## Task
Each line of the listing must be transcribed exactly, except for the images, which should be excluded.

## Collected material
++++++++

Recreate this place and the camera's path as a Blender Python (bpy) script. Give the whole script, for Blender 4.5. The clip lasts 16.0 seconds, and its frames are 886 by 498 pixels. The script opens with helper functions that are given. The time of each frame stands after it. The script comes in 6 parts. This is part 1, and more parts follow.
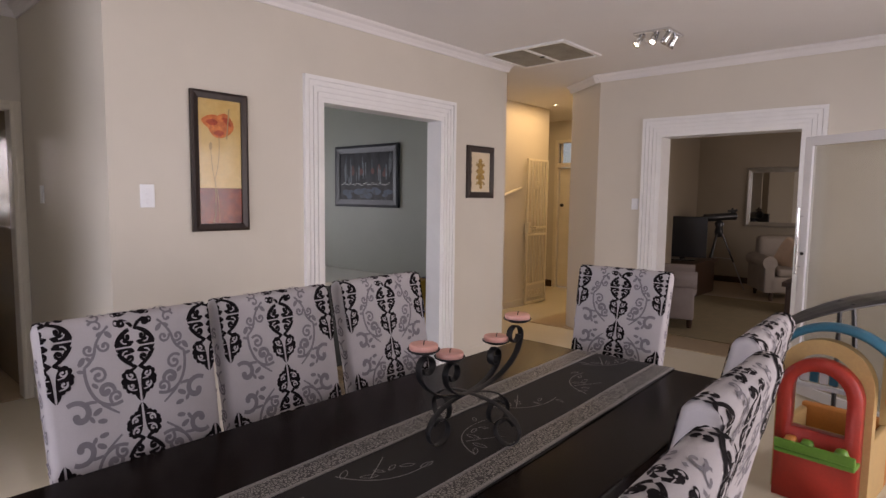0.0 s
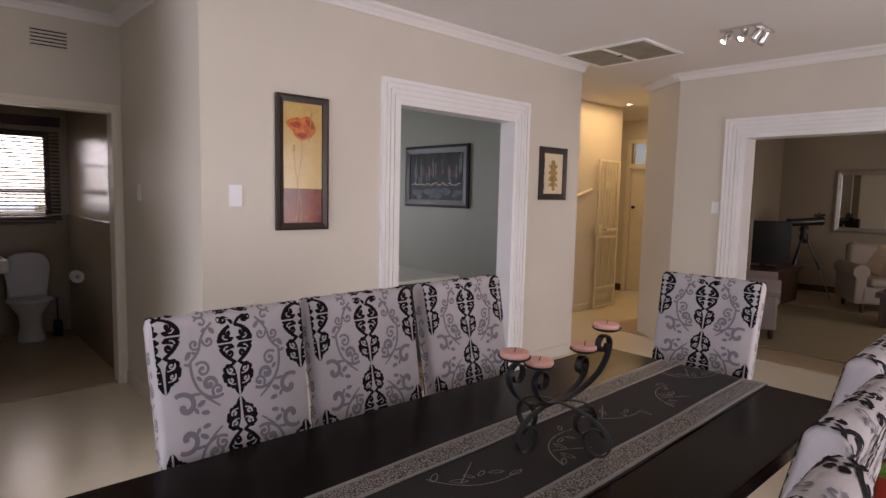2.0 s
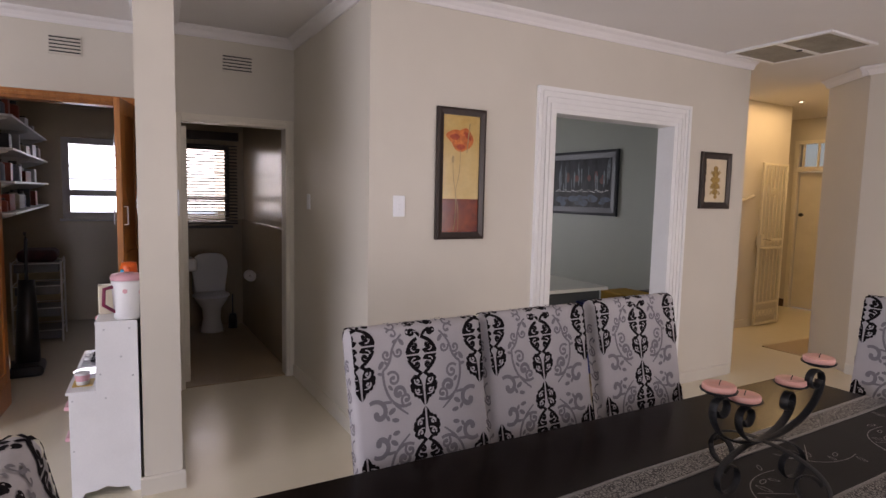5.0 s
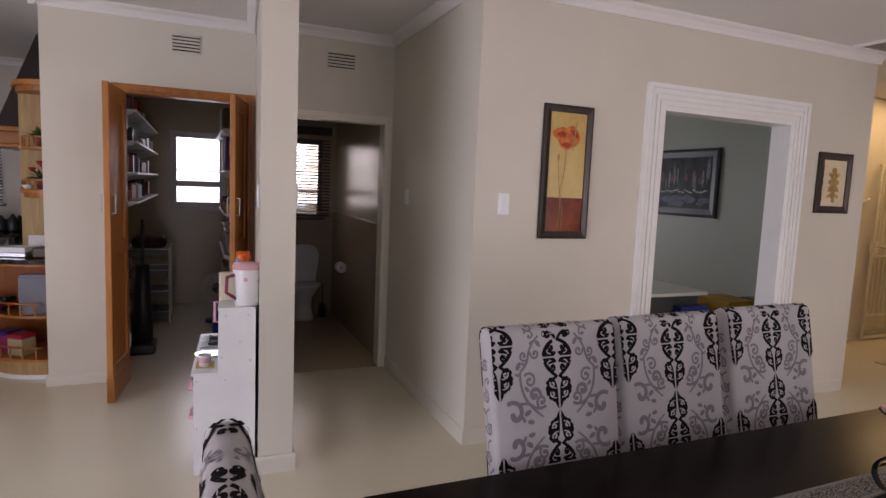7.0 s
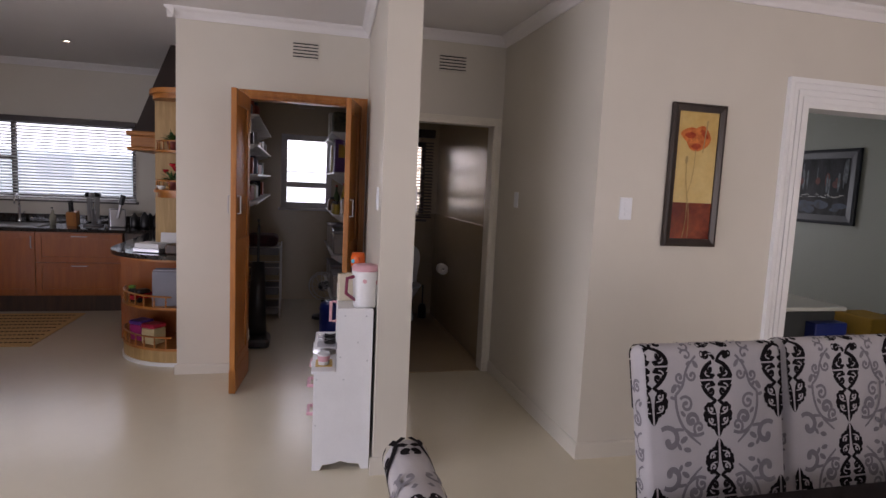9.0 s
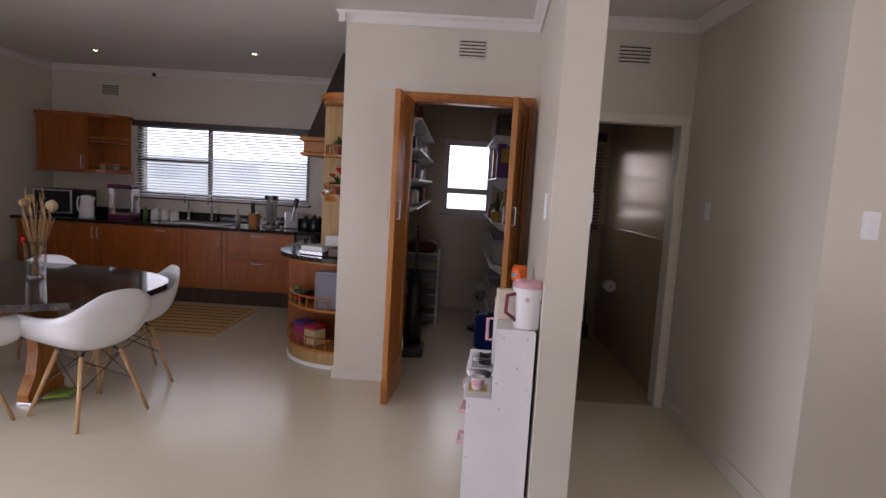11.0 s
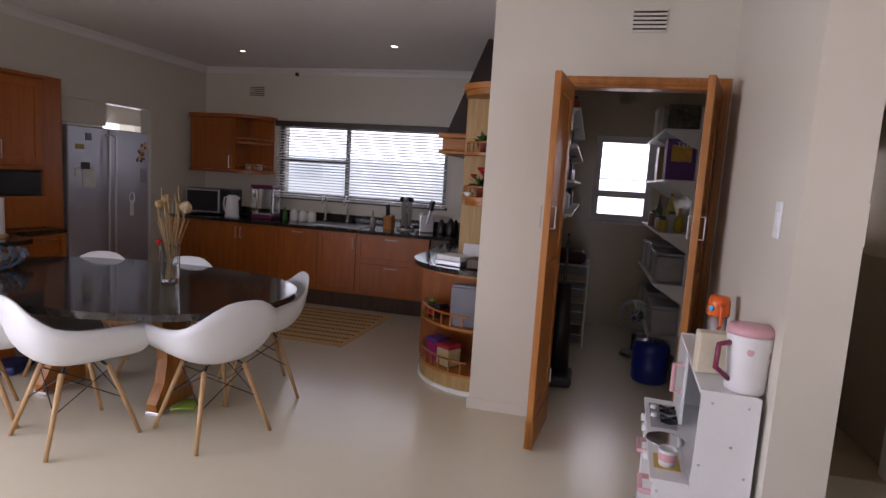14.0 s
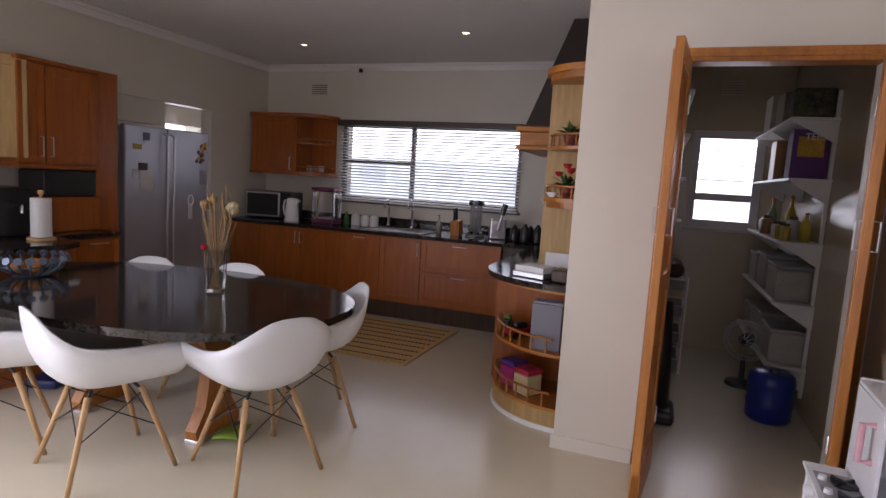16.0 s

++++++++

## The output
Recreate this place and the camera's path as a Blender Python (bpy) script. Give the whole script, for Blender 4.5. The clip lasts 16.0 seconds, and its frames are 886 by 498 pixels. The script opens with helper functions that are given. The time of each frame stands after it. The script comes in 6 parts. This is part 1, and more parts follow.
0.0 s
2.0 s
5.0 s
7.0 s
9.0 s
11.0 s
14.0 s
16.0 s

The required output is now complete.